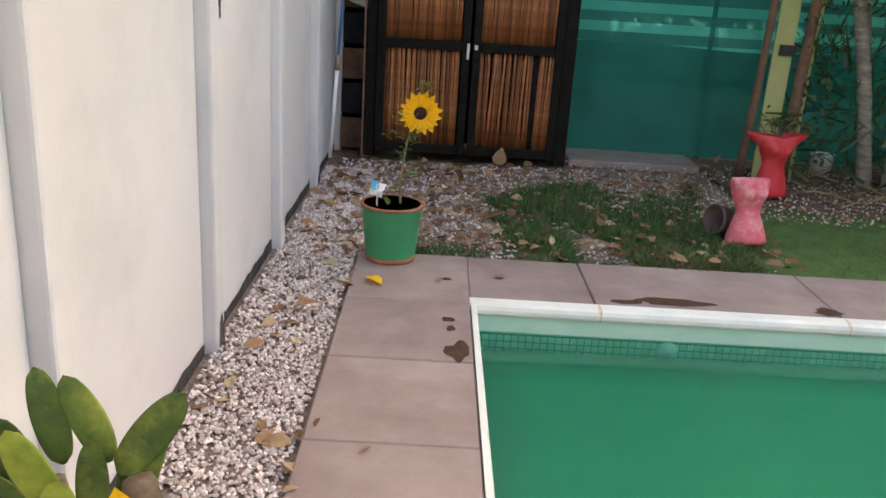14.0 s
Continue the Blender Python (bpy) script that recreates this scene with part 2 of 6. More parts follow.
def cloth(name, c1, c2, clear=0.0, through=0.4, stripes=None, axis=1, streak=0.25):
    """Woven sheet: threads, faded streaks; stripes = (dark colour, count, share)."""
    m = bpy.data.materials.new(name)
    m.use_nodes = True
    n, l = m.node_tree.nodes, m.node_tree.links
    p = n["Principled BSDF"]
    p.inputs["Roughness"].default_value = 0.75
    tc = n.new("ShaderNodeTexCoord")
    a = n.new("ShaderNodeTexNoise")
    a.inputs["Scale"].default_value, a.inputs["Detail"].default_value = 1.3, 6
    l.new(tc.outputs["Object"], a.inputs["Vector"])
    r = n.new("ShaderNodeValToRGB")
    r.color_ramp.elements[0].position, r.color_ramp.elements[1].position = 0.3, 0.7
    r.color_ramp.elements[0].color, r.color_ramp.elements[1].color = (*c1, 1), (*c2, 1)
    l.new(a.outputs["Fac"], r.inputs["Fac"])
    col = r.outputs["Color"]
    if stripes:
        dark, count, share = stripes
        uv = n.new("ShaderNodeSeparateXYZ")
        l.new(tc.outputs["UV"], uv.inputs[0])
        mu = n.new("ShaderNodeMath")
        mu.operation = "MULTIPLY"
        mu.inputs[1].default_value = count
        l.new(uv.outputs[axis], mu.inputs[0])
        fr = n.new("ShaderNodeMath")
        fr.operation = "FRACT"
        l.new(mu.outputs[0], fr.inputs[0])
        gt = n.new("ShaderNodeMath")
        gt.operation = "GREATER_THAN"
        gt.inputs[1].default_value = share
        l.new(fr.outputs[0], gt.inputs[0])
        mx = n.new("ShaderNodeMix")
        mx.data_type = "RGBA"
        l.new(gt.outputs[0], mx.inputs["Factor"])
        l.new(col, mx.inputs["A"])
        mx.inputs["B"].default_value = (*dark, 1)
        col = mx.outputs["Result"]
    l.new(col, p.inputs["Base Color"])
    w = n.new("ShaderNodeTexNoise")
    w.inputs["Scale"].default_value = 220
    l.new(tc.outputs["Object"], w.inputs["Vector"])
    bp = n.new("ShaderNodeBump")
    bp.inputs["Strength"].default_value, bp.inputs["Distance"].default_value = 0.3, 0.002
    l.new(w.outputs["Fac"], bp.inputs["Height"])
    l.new(bp.outputs["Normal"], p.inputs["Normal"])
    t = n.new("ShaderNodeBsdfTranslucent")
    l.new(col, t.inputs["Color"])
    ms = n.new("ShaderNodeMixShader")
    ms.inputs["Fac"].default_value = through
    l.new(p.outputs["BSDF"], ms.inputs[1])
    l.new(t.outputs["BSDF"], ms.inputs[2])
    out = ms.outputs["Shader"]
    if clear:
        tr = n.new("ShaderNodeBsdfTransparent")
        tr.inputs["Color"].default_value = (0.12, 0.90, 0.78, 1)
        m2 = n.new("ShaderNodeMixShader")
        m2.inputs["Fac"].default_value = clear
        l.new(out, m2.inputs[1])
        l.new(tr.outputs["BSDF"], m2.inputs[2])
        out = m2.outputs["Shader"]
    l.new(out, n["Material Output"].inputs["Surface"])
    return m


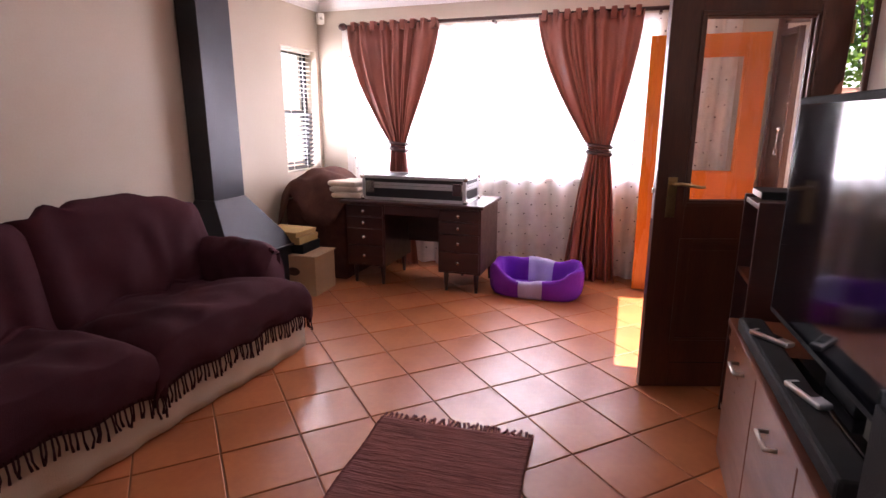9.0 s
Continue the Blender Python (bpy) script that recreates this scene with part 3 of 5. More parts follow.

SHORT PROBLEM.
Pictures excluded, quote all the data above exactly.

WRITTEN SOLUTION.
14.0 s
Continue the Blender Python (bpy) script that recreates this scene with part 2 of 6. More parts follow.
def cloth(name, c1, c2, clear=0.0, through=0.4, stripes=None, axis=1, streak=0.25):
    """Woven sheet: threads, faded streaks; stripes = (dark colour, count, share)."""
    m = bpy.data.materials.new(name)
    m.use_nodes = True
    n, l = m.node_tree.nodes, m.node_tree.links
    p = n["Principled BSDF"]
    p.inputs["Roughness"].default_value = 0.75
    tc = n.new("ShaderNodeTexCoord")
    a = n.new("ShaderNodeTexNoise")
    a.inputs["Scale"].default_value, a.inputs["Detail"].default_value = 1.3, 6
    l.new(tc.outputs["Object"], a.inputs["Vector"])
    r = n.new("ShaderNodeValToRGB")
    r.color_ramp.elements[0].position, r.color_ramp.elements[1].position = 0.3, 0.7
    r.color_ramp.elements[0].color, r.color_ramp.elements[1].color = (*c1, 1), (*c2, 1)
    l.new(a.outputs["Fac"], r.inputs["Fac"])
    col = r.outputs["Color"]
    if stripes:
        dark, count, share = stripes
        uv = n.new("ShaderNodeSeparateXYZ")
        l.new(tc.outputs["UV"], uv.inputs[0])
        mu = n.new("ShaderNodeMath")
        mu.operation = "MULTIPLY"
        mu.inputs[1].default_value = count
        l.new(uv.outputs[axis], mu.inputs[0])
        fr = n.new("ShaderNodeMath")
        fr.operation = "FRACT"
        l.new(mu.outputs[0], fr.inputs[0])
        gt = n.new("ShaderNodeMath")
        gt.operation = "GREATER_THAN"
        gt.inputs[1].default_value = share
        l.new(fr.outputs[0], gt.inputs[0])
        mx = n.new("ShaderNodeMix")
        mx.data_type = "RGBA"
        l.new(gt.outputs[0], mx.inputs["Factor"])
        l.new(col, mx.inputs["A"])
        mx.inputs["B"].default_value = (*dark, 1)
        col = mx.outputs["Result"]
    l.new(col, p.inputs["Base Color"])
    w = n.new("ShaderNodeTexNoise")
    w.inputs["Scale"].default_value = 220
    l.new(tc.outputs["Object"], w.inputs["Vector"])
    bp = n.new("ShaderNodeBump")
    bp.inputs["Strength"].default_value, bp.inputs["Distance"].default_value = 0.3, 0.002
    l.new(w.outputs["Fac"], bp.inputs["Height"])
    l.new(bp.outputs["Normal"], p.inputs["Normal"])
    t = n.new("ShaderNodeBsdfTranslucent")
    l.new(col, t.inputs["Color"])
    ms = n.new("ShaderNodeMixShader")
    ms.inputs["Fac"].default_value = through
    l.new(p.outputs["BSDF"], ms.inputs[1])
    l.new(t.outputs["BSDF"], ms.inputs[2])
    out = ms.outputs["Shader"]
    if clear:
        tr = n.new("ShaderNodeBsdfTransparent")
        tr.inputs["Color"].default_value = (0.12, 0.90, 0.78, 1)
        m2 = n.new("ShaderNodeMixShader")
        m2.inputs["Fac"].default_value = clear
        l.new(out, m2.inputs[1])
        l.new(tr.outputs["BSDF"], m2.inputs[2])
        out = m2.outputs["Shader"]
    l.new(out, n["Material Output"].inputs["Surface"])
    return m


9.0 s
Continue the Blender Python (bpy) script that recreates this scene with part 3 of 5. More parts follow.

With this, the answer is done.